Structured data is rigid and inflexible due to its predefined format. Semi-structured data offers more flexibility than structured data as it allows for some variations in its structure. Unstructured data is the most flexible, as it has no predefined structure, making it versatile but harder to analyze.
Which type of data is commonly used in relational databases?

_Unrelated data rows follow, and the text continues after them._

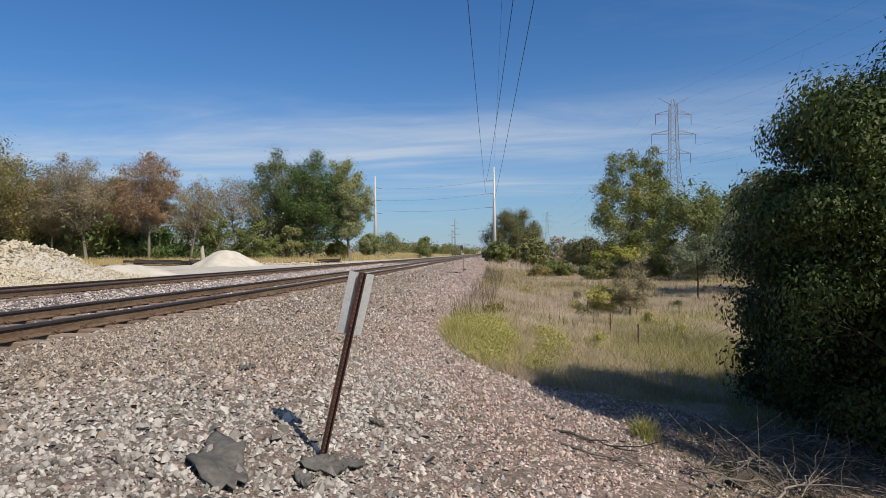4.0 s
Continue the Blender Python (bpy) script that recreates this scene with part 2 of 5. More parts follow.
M["galv"] = surface("galvanised_steel", [(0.30, 0.31, 0.32), (0.40, 0.41, 0.42), (0.47, 0.48, 0.49)], 3, 60, 0.5, 0.6, bump=0.05, depth=0.002)
M["plate"] = surface("grey_paint", [(0.118, 0.134, 0.160), (0.126, 0.143, 0.171), (0.135, 0.153, 0.182)], 2.0, 40, 0.5, 0.0, bump=0.04, depth=0.002, spec=0.4)
M["plate_edge"] = surface("dark_steel_edge", [(0.05, 0.05, 0.055), (0.085, 0.085, 0.09)], 8, 60, 0.5, 0.4)
M["zinc"] = surface("zinc_bolt", [(0.42, 0.40, 0.33), (0.58, 0.56, 0.48)], 30, 120, 0.42, 0.8, bump=0.1, depth=0.002)
M["rustnut"] = surface("rusty_nut", [(0.20, 0.07, 0.03), (0.34, 0.13, 0.055)], 40, 160, 0.85, 0.1)
M["white_mark"] = surface("white_paint_mark", [(0.72, 0.72, 0.72), (0.8, 0.8, 0.8)], 20, 90)
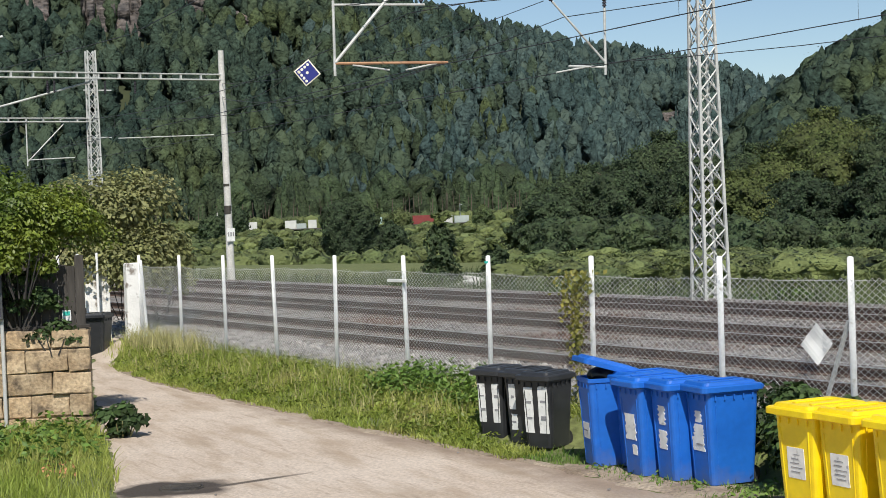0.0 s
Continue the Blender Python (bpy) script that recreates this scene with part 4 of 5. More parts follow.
def wheeled_bin(kind, meshes, m, label, group, labels, lid_open=0.0, seed=0, bag=False):
    w, d, h, wb, db, rim = meshes["dims"]
    e = empty("wheeled_bin", m, label, "waste bin", group)
    body = shared("body", meshes["body"], e, Matrix.Identity(4))
    shared("lid", meshes["lid"], e, pose(0, d * 0.5, rim + 0.003, -lid_open))
    shared("handle", meshes["handle"], e, pose(0, d * 0.5 + 0.045, rim - 0.01))
    for s in (-1, 1):
        t = shared("wheel", meshes["tyre"], e, pose(s * (wb / 2 - 0.035), db / 2 - 0.03, 0.10))
        shared("hub", meshes["hub"], t, Matrix.Identity(4))
    if bag:
        bm = bmesh.new()
        bmesh.ops.create_icosphere(bm, subdivisions=3, radius=1.0)
        for v in bm.verts:
            k = 1 + 0.16 * noise.noise(v.co * 2.3) + 0.08 * noise.noise(v.co * 6)
            v.co = Vector((v.co.x * w * 0.40 * k, v.co.y * d * 0.38 * k, v.co.z * 0.11 * k + rim + 0.02))
        part("refuse_bag", bm, M["bag"], e, "bulging black refuse bag", True)
    for k, row in enumerate(labels):
        label_patch(e, meshes["dims"], *row[:4], seed * 10 + k, *row[4:])
    return e


def bin_at(corner_x, corner_y, turn, dims, z=0.0):
    """The pose of a bin whose front foot corner, on the side of its +x, stands at the given place."""
    wb, db = dims[3], dims[4]
    c, s = math.cos(radians(turn)), math.sin(radians(turn))
    x, y = wb / 2, -db / 2
    return pose(corner_x - (c * x - s * y), corner_y - (s * x + c * y), z, 0, 0, turn)


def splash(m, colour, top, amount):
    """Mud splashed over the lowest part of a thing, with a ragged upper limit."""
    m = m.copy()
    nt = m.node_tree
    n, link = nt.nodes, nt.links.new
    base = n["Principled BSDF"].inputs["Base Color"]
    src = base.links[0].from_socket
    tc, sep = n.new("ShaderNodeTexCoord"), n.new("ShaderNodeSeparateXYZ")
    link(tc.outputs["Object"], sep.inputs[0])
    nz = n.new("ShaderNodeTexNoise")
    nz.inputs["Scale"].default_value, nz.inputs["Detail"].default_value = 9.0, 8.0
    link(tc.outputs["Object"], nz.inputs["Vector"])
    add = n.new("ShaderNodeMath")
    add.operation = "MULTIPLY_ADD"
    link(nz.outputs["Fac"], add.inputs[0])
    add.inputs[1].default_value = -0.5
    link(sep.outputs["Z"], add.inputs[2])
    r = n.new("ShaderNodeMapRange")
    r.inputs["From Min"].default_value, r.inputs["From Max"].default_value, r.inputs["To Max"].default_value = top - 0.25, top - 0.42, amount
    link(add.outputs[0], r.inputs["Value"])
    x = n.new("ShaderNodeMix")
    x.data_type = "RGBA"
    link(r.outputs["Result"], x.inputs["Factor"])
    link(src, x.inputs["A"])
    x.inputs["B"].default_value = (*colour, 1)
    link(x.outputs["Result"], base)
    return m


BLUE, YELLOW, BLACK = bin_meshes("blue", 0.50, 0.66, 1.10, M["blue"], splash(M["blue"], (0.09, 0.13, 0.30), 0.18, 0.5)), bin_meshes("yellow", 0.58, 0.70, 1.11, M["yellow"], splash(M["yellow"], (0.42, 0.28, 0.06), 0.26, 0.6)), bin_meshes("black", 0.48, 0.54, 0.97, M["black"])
T = 0.55
wheeled_bin("blue", BLUE, bin_at(9.77, 11.62, -98, BLUE["dims"]), "blue plastic wheeled bin with a torn white label", "blue bins by the fence", [(-0.02, 0.36, 0.50, 0.25, 0.2, 1), (0, 0.50, 0.64, 0.22, 0.4), (0.01, 0.66, 0.78, 0.15, T)], seed=1)
wheeled_bin("blue", BLUE, bin_at(9.66, 12.09, -99, BLUE["dims"]), "blue plastic wheeled bin with a torn white label", "blue bins by the fence", [(0.0, 0.34, 0.54, 0.19, 0.45), (0.0, 0.60, 0.80, 0.19, T)], seed=2)
wheeled_bin("blue", BLUE, bin_at(9.60, 12.56, -97, BLUE["dims"]), "blue plastic wheeled bin with a torn white label", "blue bins by the fence", [(0.0, 0.40, 0.68, 0.25, 0.35), (0.06, 0.24, 0.35, 0.10, 0.2)], seed=3)
wheeled_bin("blue", BLUE, bin_at(9.85, 12.98, -97, BLUE["dims"]), "blue plastic wheeled bin with a grey label", "blue bins by the fence", [(0.0, 0.36, 0.70, 0.15, 0.2, 3)], seed=4)
wheeled_bin("blue", BLUE, bin_at(9.60, 13.45, -108, BLUE["dims"]), "blue plastic wheeled bin, lid propped open by a black bag", "blue bins by the fence", [(0.0, 0.32, 0.50, 0.24, 0.2, 1)], lid_open=17, seed=5, bag=True)
for k, (x, y, a) in enumerate(((9.13, 9.44, -94), (9.13, 8.90, -95), (9.08, 8.20, -93), (9.02, 7.57, -95))):
    wheeled_bin("yellow", YELLOW, bin_at(x, y, a, YELLOW["dims"]), "yellow plastic wheeled bin with a printed white label", "yellow bins by the fence",
                [(0.0, 0.42, 0.70, 0.24, 0.04, 5)] if k < 2 else [], seed=10 + k)
wheeled_bin("black", BLACK, bin_at(9.95, 15.95, -72, BLACK["dims"], 0.0), "dark grey plastic wheeled bin with white labels", "dark bins by the fence", [(-0.12, 0.24, 0.74, 0.12, 0.15, 2), (0.11, 0.24, 0.74, 0.12, 0.15, 2)], seed=20)
wheeled_bin("black", BLACK, bin_at(10.02, 15.42, -78, BLACK["dims"], 0.0), "dark grey plastic wheeled bin with torn labels", "dark bins by the fence", [(-0.08, 0.44, 0.76, 0.12, 0.1, 1), (-0.06, 0.18, 0.38, 0.12, 0.3, 1)], seed=21)
wheeled_bin("black", BLACK, bin_at(9.99, 14.92, -70, BLACK["dims"], 0.0), "dark grey plastic wheeled bin with two white labels", "dark bins by the fence", [(-0.11, 0.20, 0.76, 0.14, 0.12, 2), (0.11, 0.20, 0.78, 0.15, 0.12, 2)], seed=22)
BLACK_BIG = bin_meshes("black", 0.58, 0.72, 1.08, M["black"])
wheeled_bin("black", BLACK_BIG, pose(10.12, 33.35, 0.0, 0, 0, -35), "dark grey plastic wheeled bin by the gate pillars", "dark bins by the fence", [(-0.12, 0.60, 0.72, 0.13, 0.05, 2)], seed=23)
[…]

Structured data is commonly used in relational databases due to its well-defined structure that aligns with the tabular format of databases. Structured data fits well into rows and columns, making it easy to store, query, and retrieve using SQL.
Conclusion
In conclusion, understanding the distinctions between structured, semi-structured, and unstructured data is crucial in leveraging data effectively for business insights and decision-making. Structured data is organized and easily searchable, ideal for quantitative analysis. Semi-structured data offers some organization but also flexibility, suitable for diverse data types like XML or JSON. Unstructured data lacks a predefined format, making it challenging to analyze but potentially rich in insights from sources like social media or text documents.
When deciding how to handle data, consider key factors such as data complexity, volume, variety, and the desired level of analysis. For structured data sets with a clear schema, relational databases or spreadsheets may suffice. Semi-structured data may benefit from NoSQL databases for scalability and flexibility. Unstructured data requires advanced analytics tools like natural language processing or machine learning to extract meaningful information.
Ultimately, selecting the right data format depends on the specific requirements of your project and the resources available. By understanding the characteristics of structured, semi-structured, and unstructured data, organizations can make informed decisions to extract value from their data assets effectively.